Hence, at Paradise, briefs are not static documents. They are designed to support fast-turn editorial systems where content is produced, deployed, and iterated continuously. This provides built-in flexibility, clear narrative anchors, and scalable output planning
Because in 2026, strategy is not separate from speed; it enables it.
Common Mistakes Brands Make and the Needed Shift
Even with the right intentions, most video briefs fall short. Not because teams lack creativity, but because the foundation is not strong enough to support the outcome they expect. Here is where it usually goes wrong:
Too vague: no clear objective or message
Too creative and not strategic: ideas without direction
No distribution thinking: content with no lifecycle
No alignment with search intent: content that doesn’t answer anything
These mistakes compound over time, affecting every piece of content that follows and creating a cycle of inefficiency that is difficult to break.
The brands that scale in 2026 are not simply producing more content to compensate for this. They are thinking differently before they produce. Their briefs are clearer, sharper, and more intentional. They understand that the real advantage is in knowing exactly what they are executing and why.
This is where the shift happens. It is the difference between working with a vendor and building with a partner.
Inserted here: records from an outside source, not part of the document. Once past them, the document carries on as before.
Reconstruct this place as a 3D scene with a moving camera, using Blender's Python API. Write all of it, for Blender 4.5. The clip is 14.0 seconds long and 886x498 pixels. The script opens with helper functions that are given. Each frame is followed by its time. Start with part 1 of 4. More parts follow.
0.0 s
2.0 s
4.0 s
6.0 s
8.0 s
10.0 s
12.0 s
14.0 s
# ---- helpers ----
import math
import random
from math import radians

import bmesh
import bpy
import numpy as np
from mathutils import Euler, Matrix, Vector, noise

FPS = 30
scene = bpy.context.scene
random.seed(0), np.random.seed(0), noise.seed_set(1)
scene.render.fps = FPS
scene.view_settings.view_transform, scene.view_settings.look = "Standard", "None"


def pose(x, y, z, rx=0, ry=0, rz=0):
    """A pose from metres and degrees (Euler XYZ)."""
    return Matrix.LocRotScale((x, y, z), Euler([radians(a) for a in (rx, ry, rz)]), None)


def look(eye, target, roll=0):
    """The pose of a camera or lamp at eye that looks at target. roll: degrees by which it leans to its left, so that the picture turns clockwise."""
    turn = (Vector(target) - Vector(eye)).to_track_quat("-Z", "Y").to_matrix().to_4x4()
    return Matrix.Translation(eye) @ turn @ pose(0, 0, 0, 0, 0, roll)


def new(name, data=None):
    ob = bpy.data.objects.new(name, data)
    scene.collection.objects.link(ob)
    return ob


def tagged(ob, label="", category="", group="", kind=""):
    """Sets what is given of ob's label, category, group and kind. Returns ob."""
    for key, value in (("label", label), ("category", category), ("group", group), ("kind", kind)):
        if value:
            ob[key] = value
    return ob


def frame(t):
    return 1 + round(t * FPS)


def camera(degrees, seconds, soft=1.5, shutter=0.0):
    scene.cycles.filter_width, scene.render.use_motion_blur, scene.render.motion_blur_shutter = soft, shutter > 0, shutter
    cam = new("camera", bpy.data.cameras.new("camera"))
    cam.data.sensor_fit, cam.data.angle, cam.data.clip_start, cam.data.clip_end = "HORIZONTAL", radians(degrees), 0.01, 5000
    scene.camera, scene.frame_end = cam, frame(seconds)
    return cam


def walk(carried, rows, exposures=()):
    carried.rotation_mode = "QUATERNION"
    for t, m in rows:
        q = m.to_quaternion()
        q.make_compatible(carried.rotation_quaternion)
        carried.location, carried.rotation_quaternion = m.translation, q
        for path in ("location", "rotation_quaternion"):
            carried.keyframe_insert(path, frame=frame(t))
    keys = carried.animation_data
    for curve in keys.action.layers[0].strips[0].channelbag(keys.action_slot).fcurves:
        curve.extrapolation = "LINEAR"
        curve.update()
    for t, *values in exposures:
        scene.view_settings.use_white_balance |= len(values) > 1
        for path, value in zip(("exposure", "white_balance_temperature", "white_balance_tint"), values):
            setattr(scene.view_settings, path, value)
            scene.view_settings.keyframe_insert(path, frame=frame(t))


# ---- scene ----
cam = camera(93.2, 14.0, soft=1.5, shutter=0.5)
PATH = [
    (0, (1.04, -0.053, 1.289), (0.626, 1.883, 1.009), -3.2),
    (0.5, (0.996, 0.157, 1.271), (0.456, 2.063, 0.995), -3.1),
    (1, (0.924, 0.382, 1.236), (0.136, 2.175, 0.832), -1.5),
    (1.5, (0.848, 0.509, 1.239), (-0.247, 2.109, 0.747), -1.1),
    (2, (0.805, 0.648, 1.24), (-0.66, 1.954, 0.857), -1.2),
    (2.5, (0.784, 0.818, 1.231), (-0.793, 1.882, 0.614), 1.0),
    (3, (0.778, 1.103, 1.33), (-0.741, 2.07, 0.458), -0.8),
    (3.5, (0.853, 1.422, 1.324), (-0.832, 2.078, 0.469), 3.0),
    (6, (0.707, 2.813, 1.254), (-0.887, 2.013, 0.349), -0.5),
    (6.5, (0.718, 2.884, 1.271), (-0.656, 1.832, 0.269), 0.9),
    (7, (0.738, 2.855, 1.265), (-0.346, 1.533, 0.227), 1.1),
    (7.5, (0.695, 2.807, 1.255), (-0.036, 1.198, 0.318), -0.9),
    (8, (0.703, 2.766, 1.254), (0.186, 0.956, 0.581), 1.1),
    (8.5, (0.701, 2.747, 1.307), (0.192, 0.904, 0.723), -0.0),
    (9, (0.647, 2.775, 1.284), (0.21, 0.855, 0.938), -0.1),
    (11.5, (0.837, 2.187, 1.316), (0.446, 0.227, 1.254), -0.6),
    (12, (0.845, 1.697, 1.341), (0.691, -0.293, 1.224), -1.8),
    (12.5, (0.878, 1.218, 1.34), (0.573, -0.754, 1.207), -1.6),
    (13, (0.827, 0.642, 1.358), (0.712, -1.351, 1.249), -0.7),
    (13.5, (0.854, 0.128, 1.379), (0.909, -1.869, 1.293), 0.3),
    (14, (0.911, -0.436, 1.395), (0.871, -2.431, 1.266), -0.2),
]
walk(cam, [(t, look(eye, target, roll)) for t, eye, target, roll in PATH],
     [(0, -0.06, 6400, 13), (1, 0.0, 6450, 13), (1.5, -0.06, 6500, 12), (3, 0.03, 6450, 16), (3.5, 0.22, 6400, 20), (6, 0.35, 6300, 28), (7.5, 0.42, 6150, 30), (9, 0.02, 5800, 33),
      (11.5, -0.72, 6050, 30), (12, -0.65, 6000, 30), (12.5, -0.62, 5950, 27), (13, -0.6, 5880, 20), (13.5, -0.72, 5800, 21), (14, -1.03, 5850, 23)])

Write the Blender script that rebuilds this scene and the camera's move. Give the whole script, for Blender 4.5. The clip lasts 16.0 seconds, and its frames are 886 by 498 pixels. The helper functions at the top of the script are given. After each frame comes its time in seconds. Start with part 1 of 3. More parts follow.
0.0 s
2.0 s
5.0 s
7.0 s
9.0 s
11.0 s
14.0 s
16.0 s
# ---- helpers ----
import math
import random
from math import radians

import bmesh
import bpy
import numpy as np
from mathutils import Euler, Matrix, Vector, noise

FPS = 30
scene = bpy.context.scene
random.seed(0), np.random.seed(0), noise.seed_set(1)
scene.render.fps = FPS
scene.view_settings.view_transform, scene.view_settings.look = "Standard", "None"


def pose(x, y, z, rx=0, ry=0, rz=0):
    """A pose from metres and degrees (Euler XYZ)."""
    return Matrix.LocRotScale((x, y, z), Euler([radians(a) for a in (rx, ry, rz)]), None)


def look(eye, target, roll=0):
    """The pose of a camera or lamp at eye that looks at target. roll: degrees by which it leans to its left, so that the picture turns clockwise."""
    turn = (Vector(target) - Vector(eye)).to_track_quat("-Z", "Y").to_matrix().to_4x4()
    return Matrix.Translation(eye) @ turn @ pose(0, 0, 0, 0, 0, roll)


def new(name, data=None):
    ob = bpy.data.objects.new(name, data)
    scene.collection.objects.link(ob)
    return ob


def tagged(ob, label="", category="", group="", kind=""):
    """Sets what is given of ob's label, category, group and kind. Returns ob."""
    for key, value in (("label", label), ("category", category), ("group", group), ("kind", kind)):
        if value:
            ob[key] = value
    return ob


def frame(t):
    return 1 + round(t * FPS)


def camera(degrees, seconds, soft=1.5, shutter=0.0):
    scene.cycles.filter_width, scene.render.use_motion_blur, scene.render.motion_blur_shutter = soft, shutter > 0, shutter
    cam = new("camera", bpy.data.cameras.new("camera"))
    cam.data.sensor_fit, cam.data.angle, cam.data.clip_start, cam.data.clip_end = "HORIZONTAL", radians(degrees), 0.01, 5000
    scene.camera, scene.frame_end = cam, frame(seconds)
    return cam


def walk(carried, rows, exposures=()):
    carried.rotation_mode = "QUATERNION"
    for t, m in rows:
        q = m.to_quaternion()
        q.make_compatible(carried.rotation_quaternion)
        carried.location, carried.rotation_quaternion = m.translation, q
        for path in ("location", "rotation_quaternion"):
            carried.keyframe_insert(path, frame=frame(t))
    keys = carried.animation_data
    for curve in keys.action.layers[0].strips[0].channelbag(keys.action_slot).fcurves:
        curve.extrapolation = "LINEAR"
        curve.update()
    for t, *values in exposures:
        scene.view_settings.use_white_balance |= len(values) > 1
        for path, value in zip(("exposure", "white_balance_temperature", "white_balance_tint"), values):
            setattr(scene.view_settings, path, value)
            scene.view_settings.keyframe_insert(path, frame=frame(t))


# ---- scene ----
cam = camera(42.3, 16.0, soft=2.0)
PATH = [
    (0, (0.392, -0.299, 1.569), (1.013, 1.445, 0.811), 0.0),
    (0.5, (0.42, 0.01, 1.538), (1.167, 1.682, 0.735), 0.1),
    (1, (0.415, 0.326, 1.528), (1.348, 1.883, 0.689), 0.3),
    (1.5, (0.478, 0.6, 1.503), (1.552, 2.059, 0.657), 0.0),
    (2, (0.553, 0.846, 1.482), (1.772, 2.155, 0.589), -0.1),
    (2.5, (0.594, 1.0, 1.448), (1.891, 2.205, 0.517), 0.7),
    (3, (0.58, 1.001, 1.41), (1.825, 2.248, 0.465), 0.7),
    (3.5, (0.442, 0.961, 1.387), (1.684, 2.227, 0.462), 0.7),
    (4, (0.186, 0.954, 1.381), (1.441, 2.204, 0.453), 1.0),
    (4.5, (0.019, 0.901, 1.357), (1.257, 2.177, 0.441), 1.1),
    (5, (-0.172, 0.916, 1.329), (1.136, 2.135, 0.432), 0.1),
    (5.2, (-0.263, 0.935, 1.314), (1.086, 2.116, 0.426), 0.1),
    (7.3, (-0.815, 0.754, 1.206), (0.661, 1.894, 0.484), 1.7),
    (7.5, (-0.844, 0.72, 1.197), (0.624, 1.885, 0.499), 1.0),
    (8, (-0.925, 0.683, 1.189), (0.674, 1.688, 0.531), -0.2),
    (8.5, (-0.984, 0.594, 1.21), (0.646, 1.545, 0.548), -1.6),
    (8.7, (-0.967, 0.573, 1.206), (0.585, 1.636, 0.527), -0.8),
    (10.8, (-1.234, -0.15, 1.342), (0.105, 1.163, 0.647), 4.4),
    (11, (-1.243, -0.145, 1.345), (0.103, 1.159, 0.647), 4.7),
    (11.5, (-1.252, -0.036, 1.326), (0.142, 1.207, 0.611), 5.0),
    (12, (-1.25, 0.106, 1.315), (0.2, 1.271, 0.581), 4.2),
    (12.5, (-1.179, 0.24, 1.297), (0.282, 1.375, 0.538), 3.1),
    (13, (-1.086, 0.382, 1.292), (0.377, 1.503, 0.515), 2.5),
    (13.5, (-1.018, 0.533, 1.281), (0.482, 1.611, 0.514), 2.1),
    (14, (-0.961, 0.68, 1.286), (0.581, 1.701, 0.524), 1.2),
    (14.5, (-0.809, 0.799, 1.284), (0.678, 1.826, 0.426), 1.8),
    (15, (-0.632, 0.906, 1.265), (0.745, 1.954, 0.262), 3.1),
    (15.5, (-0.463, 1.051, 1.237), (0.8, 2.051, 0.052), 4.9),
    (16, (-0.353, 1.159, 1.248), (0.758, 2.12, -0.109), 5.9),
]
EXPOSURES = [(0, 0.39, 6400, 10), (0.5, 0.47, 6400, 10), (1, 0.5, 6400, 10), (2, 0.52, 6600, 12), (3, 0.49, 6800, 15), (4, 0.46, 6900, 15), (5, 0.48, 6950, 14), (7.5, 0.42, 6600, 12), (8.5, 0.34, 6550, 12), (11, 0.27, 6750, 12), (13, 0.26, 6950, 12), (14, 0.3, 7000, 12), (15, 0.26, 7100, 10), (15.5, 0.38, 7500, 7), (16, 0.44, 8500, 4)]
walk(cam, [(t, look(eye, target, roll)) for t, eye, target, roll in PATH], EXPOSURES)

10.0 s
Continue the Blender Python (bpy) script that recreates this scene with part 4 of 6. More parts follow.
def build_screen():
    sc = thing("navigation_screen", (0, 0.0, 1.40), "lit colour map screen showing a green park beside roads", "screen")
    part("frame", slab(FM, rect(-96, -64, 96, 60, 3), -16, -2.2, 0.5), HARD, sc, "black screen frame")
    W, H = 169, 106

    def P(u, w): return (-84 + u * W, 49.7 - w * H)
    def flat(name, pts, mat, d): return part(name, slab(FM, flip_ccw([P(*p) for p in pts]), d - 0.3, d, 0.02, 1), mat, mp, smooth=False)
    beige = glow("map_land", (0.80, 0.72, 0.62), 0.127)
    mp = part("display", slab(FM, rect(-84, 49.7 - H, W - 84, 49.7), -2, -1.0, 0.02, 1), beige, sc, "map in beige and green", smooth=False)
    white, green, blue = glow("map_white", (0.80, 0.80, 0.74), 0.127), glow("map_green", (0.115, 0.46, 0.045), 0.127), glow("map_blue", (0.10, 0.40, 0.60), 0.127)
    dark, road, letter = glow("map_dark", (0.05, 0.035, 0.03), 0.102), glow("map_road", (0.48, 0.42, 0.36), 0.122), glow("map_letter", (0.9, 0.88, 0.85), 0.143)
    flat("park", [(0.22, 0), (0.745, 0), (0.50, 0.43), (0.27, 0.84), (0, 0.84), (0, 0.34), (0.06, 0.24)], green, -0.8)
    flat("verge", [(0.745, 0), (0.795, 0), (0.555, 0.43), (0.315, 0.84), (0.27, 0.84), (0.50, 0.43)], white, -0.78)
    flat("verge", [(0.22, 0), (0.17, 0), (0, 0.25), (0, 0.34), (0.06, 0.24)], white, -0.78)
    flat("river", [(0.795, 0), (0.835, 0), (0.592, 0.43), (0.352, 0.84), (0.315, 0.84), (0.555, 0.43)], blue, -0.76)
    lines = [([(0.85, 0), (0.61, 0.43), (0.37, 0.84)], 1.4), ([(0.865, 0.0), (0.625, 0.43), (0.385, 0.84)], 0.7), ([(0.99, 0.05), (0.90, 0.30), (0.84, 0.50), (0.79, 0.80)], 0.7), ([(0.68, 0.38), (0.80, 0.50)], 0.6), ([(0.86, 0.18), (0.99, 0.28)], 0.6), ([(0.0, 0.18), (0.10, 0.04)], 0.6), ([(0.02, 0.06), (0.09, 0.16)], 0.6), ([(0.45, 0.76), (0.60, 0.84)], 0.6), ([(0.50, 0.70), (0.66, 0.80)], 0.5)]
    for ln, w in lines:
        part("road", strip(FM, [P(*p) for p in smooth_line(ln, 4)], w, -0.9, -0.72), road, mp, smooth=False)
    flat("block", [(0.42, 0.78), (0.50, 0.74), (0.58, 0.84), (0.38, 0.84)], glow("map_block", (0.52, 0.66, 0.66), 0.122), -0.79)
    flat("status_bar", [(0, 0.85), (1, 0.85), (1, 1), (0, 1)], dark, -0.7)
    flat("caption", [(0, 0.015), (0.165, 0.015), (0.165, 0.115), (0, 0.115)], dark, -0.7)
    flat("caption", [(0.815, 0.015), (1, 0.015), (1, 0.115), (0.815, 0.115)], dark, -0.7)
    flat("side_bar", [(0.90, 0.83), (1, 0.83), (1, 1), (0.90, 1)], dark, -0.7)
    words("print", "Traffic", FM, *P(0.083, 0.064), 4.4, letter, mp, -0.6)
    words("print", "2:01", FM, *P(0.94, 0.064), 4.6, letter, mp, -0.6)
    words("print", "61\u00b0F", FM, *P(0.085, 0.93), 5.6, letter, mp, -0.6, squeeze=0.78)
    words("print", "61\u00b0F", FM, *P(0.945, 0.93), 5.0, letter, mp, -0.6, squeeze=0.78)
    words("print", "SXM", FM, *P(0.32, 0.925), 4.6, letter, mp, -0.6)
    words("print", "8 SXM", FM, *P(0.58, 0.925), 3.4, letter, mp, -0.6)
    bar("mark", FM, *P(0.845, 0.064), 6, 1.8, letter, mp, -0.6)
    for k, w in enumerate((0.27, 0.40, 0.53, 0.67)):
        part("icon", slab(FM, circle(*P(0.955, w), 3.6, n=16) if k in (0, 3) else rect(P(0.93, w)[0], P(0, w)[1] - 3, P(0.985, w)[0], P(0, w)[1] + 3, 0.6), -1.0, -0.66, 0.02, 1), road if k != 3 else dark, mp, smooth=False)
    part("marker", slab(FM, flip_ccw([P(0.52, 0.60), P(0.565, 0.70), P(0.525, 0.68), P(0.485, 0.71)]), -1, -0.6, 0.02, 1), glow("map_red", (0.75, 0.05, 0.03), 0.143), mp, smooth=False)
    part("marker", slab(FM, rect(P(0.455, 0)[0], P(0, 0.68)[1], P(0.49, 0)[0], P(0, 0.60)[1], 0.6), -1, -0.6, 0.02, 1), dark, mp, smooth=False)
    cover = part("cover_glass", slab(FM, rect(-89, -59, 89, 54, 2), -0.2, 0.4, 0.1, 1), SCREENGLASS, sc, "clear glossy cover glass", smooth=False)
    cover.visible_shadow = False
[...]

At Paradise, every project begins with that shift. Not with content, but with clarity. Not with output, but with alignment. Because the brands that win are not just creating videos, they are building the systems that make those videos work.
FAQ
How is a strategic brief different from a creative brief?
A strategic brief focuses on objectives, audience intent, and performance outcomes, while a creative brief primarily guides visual and storytelling direction.
What should be included in a video brief in 2026?
A modern video brief should include objective clarity, audience insights, platform context, narrative direction, content format planning, distribution strategy, and success metrics.
Do all video projects need a strategic brief?
Yes. Whether small or large, every video benefits from a strategic brief to ensure clarity, alignment, and effectiveness.